Tournament organizers, hockey players and community leaders celebrated the arrival of the Stanley Cup at a ceremony Saturday on Kwanlin Dün First Nation territory. The Yukon Native Hockey Tournament is one of the territory’s largest sporting events. This year’s tournament included 59 teams from across the Yukon, N.W.T., B.C. and Nunavut.
“For the tournament to be on their land for the last 46 years, and having it out here to see the wilderness and really signify the beauty of the Yukon … was truly special,” said Rick McLean, President of the Yukon First Nations Hockey Association and one of the tournament organizers.
The ceremony paid tribute to the Dawson City Nuggets, a team made up of mostly amateur hockey players from Dawson City that challenged the reigning champion Ottawa Hockey Club for the Stanley Cup in 1905. The team travelled nearly 6,400 kilometres by train, ship, bike and dog sled to Ottawa to play for the Cup, before ultimately falling to the Ottawa team.

Tayvin Calbery of Kwanlin Dün First Nation and a team of six dogs pulled the Stanley Cup to a ceremony at Sky High Wilderness Ranch. The 14-year-old was one of the players in the tournament’s youth division. He said it was an honour to be chosen as the musher to guide the Stanley Cup.
“It was great to see it in person, because I’ve always looked at pictures and watched every cup final since I was born,” Calbery said.
Calbery said the first Stanley Cup final he watched was in 2011, the same year former NHL player Andrew Ference won the trophy with the Boston Bruins. Ference, now NHL director of youth strategy, played in the tournament and rode alongside Calbery in the dog sled.
“We came around the corner and the sun was just rising perfectly,” Ference said. “I was on a dog sled with the Stanley Cup … it’s crazy. It really is.”

Ference put in a request to have the Stanley Cup come to the Yukon after he played in last year’s tournament.
“It’s a special tournament. So we just wanted to help support something that’s been pretty, pretty amazing for 46 years now.”
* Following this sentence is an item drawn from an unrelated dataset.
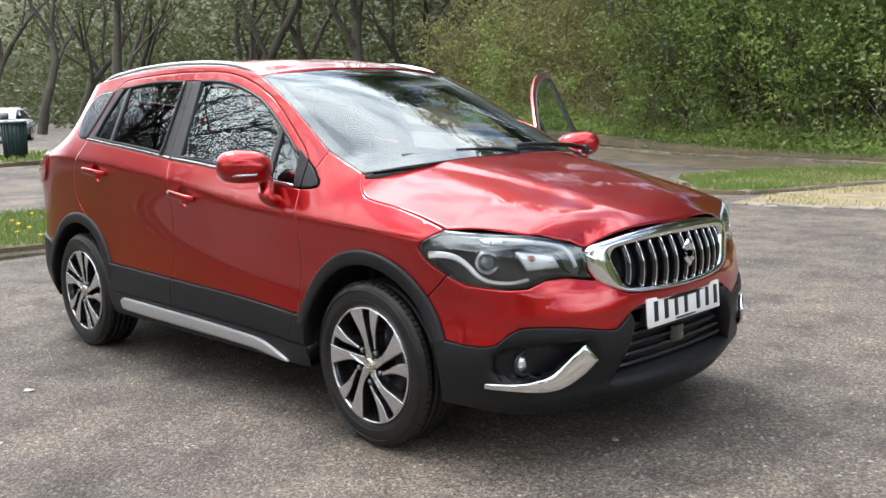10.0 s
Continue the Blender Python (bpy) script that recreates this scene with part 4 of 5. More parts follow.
def loop_mesh(outer, inner, place, drop=0.03, proud=0.012):
    """A rounded rim between two outlines that both run from top middle to bottom middle."""
    k = 60
    def even(line):
        p = np.array(line)
        d = np.r_[0, np.cumsum(np.linalg.norm(np.diff(p, axis=0), axis=1))]
        s = np.linspace(0, d[-1], k)
        return list(zip(np.interp(s, d, p[:, 0]), np.interp(s, d, p[:, 1])))
    o, i = even(outer), even(inner)
    o, i = o + [(2 * U_NOSE - u, z) for u, z in o[-2:0:-1]], i + [(2 * U_NOSE - u, z) for u, z in i[-2:0:-1]]
    bm = bmesh.new()
    rows = []
    for (u0, z0), (u1, z1) in zip(o, i):
        row = []
        for t, h in ((0, -drop), (0, 0.0), (0.08, proud * 0.5), (0.3, proud), (0.6, proud * 0.9), (0.9, proud * 0.3), (1.0, -0.006), (1.0, -drop)):
            p = place(u0 + (u1 - u0) * t, z0 + (z1 - z0) * t)
            row.append(bm.verts.new(p + Vector((h, 0, 0))))
        rows.append(row)
    n = len(rows)
    for k in range(n):
        a, b = rows[k], rows[(k + 1) % n]
        for j in range(len(a) - 1):
            bm.faces.new((a[j], a[j + 1], b[j + 1], b[j]))
    bmesh.ops.recalc_face_normals(bm, faces=bm.faces)
    return bm


grille = part("grille", sheet(full(ring_in[1:-1]), lambda u, z: skin(u, z) + Vector((-0.05, 0, 0)), step=0.04, gap=0, depth=0), VOID, car, "black grille of upright chrome-edged bars in a chrome surround")
part("grille_surround", loop_mesh(ring_out, ring_in, grille_place), CHROME, grille, "heavy chrome grille surround")
tops, bottoms = smooth_line([0, 0.28, 0.345, 0.38], [0.831, 0.821, 0.811, 0.786]), smooth_line([0, 0.18, 0.30, 0.36, 0.38], [0.649, 0.653, 0.663, 0.705, 0.75])
for k in range(-5, 6):
    y = 0.064 * k
    zt, zb = tops(abs(y)), bottoms(abs(y))
    line = [skin(by_y(max(abs(y), 1e-3), z), z) for z in np.linspace(zb, zt, 12)]
    line = [Vector((p.x + 0.002 + 0.012 * math.sin(math.pi * i / 11), y, p.z)) for i, p in enumerate(line)]
    part("grille_bar", sweep(line, [(-0.009, -0.03), (-0.009, 0.002), (-0.004, 0.006), (0.004, 0.006), (0.009, 0.002), (0.009, -0.03)], up=(1, 0, 0)), GLOSSBLACK, grille)
    part("grille_edge", sweep([p + Vector((0.0065, 0, 0)) for p in line], [(-0.0026, -0.003), (-0.0018, 0.002), (0.0018, 0.002), (0.0026, -0.003)], up=(1, 0, 0)), CHROME, grille, "chrome bar edge")
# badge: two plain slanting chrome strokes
bx = NOSE(0.75) + 0.022
for sgn in (-1, 1):
    stroke = [(0.046 * sgn * q[0], 0.752 + sgn * q[1]) for q in ((-0.10, 0.052), (0.80, 0.018), (0.10, 0.0), (0.95, -0.024), (0.55, -0.034), (-0.75, 0.006), (0.0, 0.020), (-0.55, 0.036))]
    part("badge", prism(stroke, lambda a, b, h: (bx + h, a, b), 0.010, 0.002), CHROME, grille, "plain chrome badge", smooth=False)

# number plate with plain dark bars
plate = part("number_plate", block((0.008, 0.524, 0.112), (0, 0, 0), 0.003, 2), PLATE, car, "white number plate with dark bars", m=Matrix.Translation((0.887, 0.0, 0.553)) @ Matrix.Rotation(radians(-4), 4, "Y"))
for y, w in ((-0.205, 0.052), (-0.135, 0.052), (-0.065, 0.048), (0.005, 0.048), (0.095, 0.050), (0.163, 0.050), (0.228, 0.050)):
    part("plate_bar", block((0.003, w * 0.52, 0.076), (0.0045, y, 0.002), 0.001, 1), INK, plate, "dark character bar", m=Matrix.Translation((0.887, 0.0, 0.553)) @ Matrix.Rotation(radians(-4), 4, "Y"))
part("plate_note", block((0.002, 0.14, 0.006), (0.0045, 0.0, -0.047), 0, 1), INK, plate, m=Matrix.Translation((0.887, 0.0, 0.553)) @ Matrix.Rotation(radians(-4), 4, "Y"))
part("plate_mount", block((0.03, 0.50, 0.10), (0.862, 0.0, 0.553), 0.006), SATIN, car, "black plate mount")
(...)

Ference played for the Selkirk Bears in the “A” division for the second year in a row this weekend. The team took home the “A” division championship in 2025.
“The opening ceremonies [Friday] were incredible, because you see what it means, what the culture of northern Indigenous communities means to the people up here and across all the generations. The fact that hockey is part of that culture … hockey is lucky.”
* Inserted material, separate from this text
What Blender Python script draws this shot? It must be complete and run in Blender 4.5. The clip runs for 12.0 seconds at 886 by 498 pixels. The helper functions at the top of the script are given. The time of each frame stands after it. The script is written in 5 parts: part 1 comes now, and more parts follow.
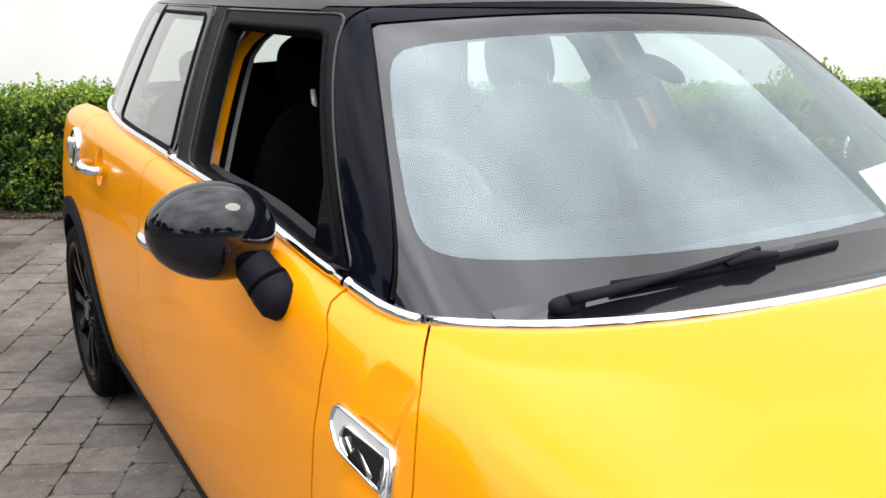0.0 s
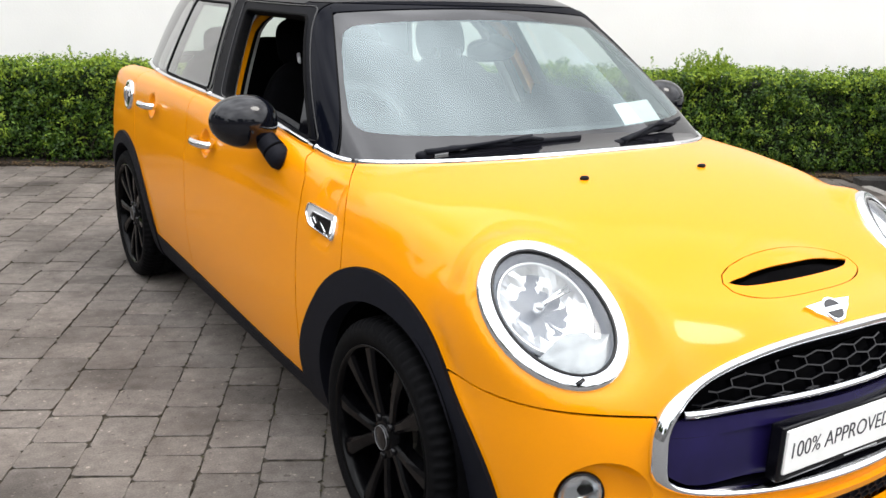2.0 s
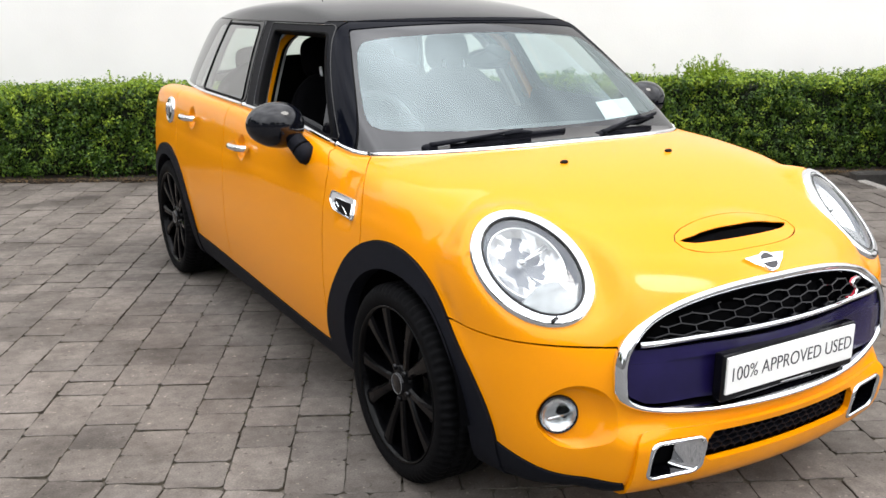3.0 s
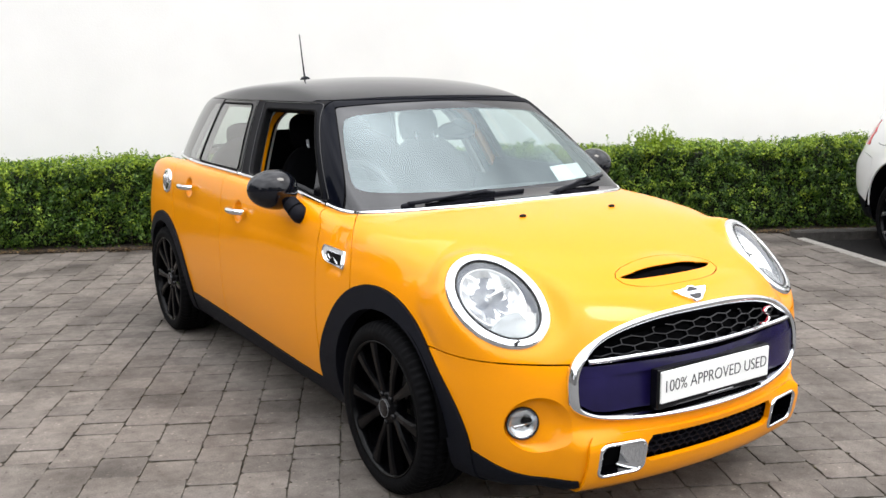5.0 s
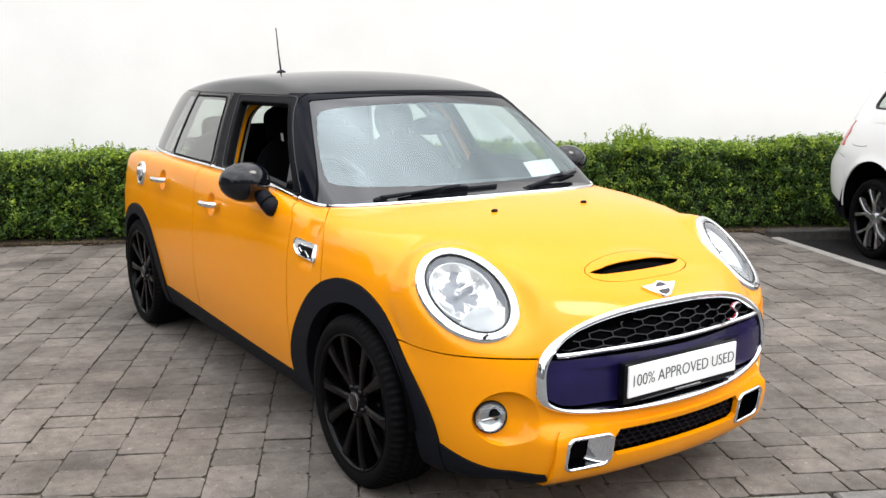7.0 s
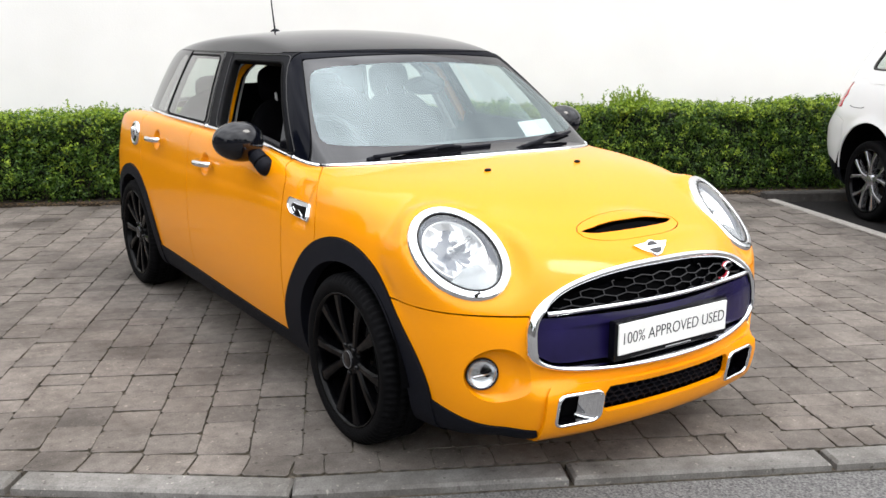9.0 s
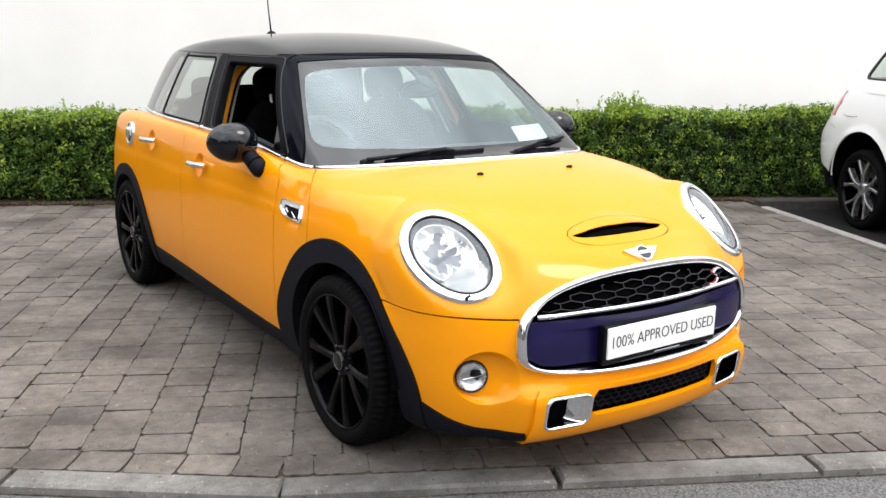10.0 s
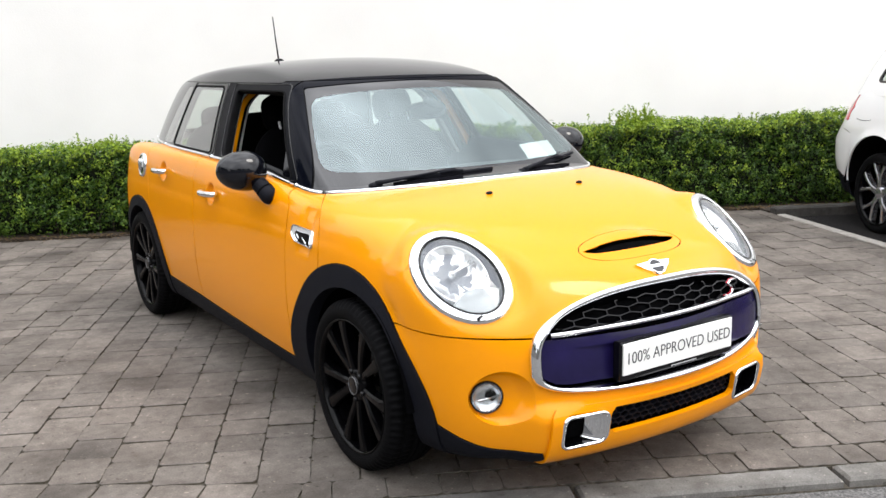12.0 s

After the ceremony at Sky High, Yukoners had the opportunity to visit and take photos with the Stanley Cup Saturday at the Canada Games Centre, one of the tournament’s host arenas.
McLean hopes that young Indigenous hockey players will be inspired by seeing the Stanley Cup in person.
“One day, we hope that one of those kids can have a moment in time and say, ‘I was in Whitehorse, saw the tournament, played in the tournament, saw the Stanley Cup, and now I’m holding it here on the NHL ice.’ So that’s what we look for.”